Il governo, chiamato nuovamente a rincorrere una soluzione per una vicenda che si trascina oramai da oltre un anno, ha provveduto tramite il ministro della Sviluppo economico Flavio Zanonato, a tranquillizzare i sindacati, annunciando che per tutti i lavoratori «sarà assicurata la cassa integrazione». E dopo i primi contatti telefonici, lunedì lo stesso Zanonato incontrerà Bruno Ferrante in qualità di rappresentante della Riva Forni Elettrici, e non come erroneamente credono in molti in qualità di presidente dell’Ilva Spa, visto che non solo lo stesso ha presentato le dimissioni dall’incarico lo scorso maggio, ma che a fronte del commissariamento del siderurgico il Cda della società è stato azzerato e il rappresentate legale di Riva Fire e del consiglio di amministrazione è il commercialista tarantino Mario Tagarelli.

Sempre lunedì, con presidi che partiranno dalle 9.30, i lavoratori di tutti gli stabilimenti interessati, si mobiliteranno «in difesa del proprio posto di lavoro e contro l’inaccettabile ricatto che è stato messo in atto», annunciano i sindacati.

E a proposito di mobilitazione, ieri pomeriggio Maurizio Landini, segretario generale della Fiom, si è presentato ai cancelli della Riva Acciaio di Lesegno dove è in corso il presidio dei 256 lavoratori che lo hanno accolto con una vera e propria ovazione. «La cassa non può che essere una soluzione temporanea – ha dichiarato Landini – Questo è un sito che produce e che ha lavoro: non si può tenerlo fermo».

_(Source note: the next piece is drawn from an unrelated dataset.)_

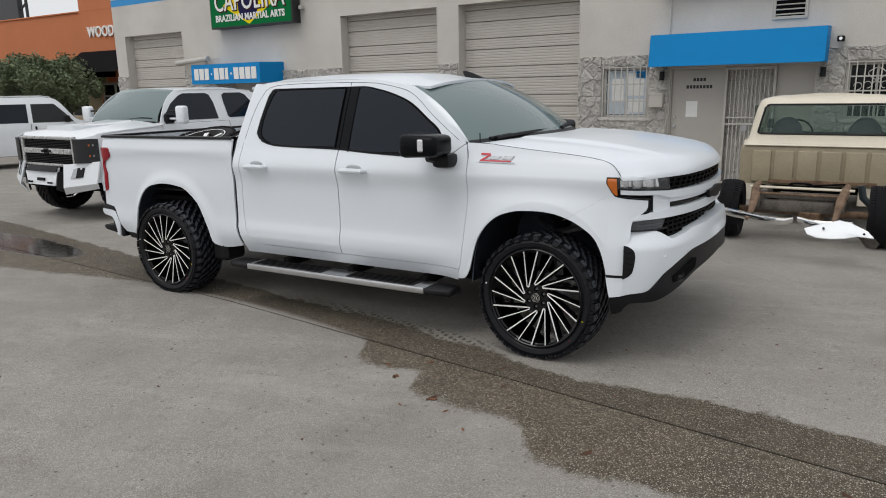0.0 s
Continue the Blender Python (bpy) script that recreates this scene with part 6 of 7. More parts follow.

Il sindacalista ha chiesto al governo la convocazione di un tavolo nazionale: «Non so con quale strumento, magari con un decreto come fatto per l’Ilva, ma bisogna nominare un commissario. La Fiom chiede questa soluzione per tutto il gruppo da oltre un anno». Il pericolo, secondo Landini, è il possibile collasso del settore siderurgico italiano: «Non produrre vuol dire che i clienti di questa acciaieria, come nel resto d’Italia, cercheranno nuovi fornitori». Proposta sulla quale Zanonato si è mostrato perplesso: «Si tratta di un’ipotesi che non sono in grado di prendere in considerazione in questo momento». Anche Susanna Camusso, segretaria Cgil, chiede «l’intervento del governo per una soluzione».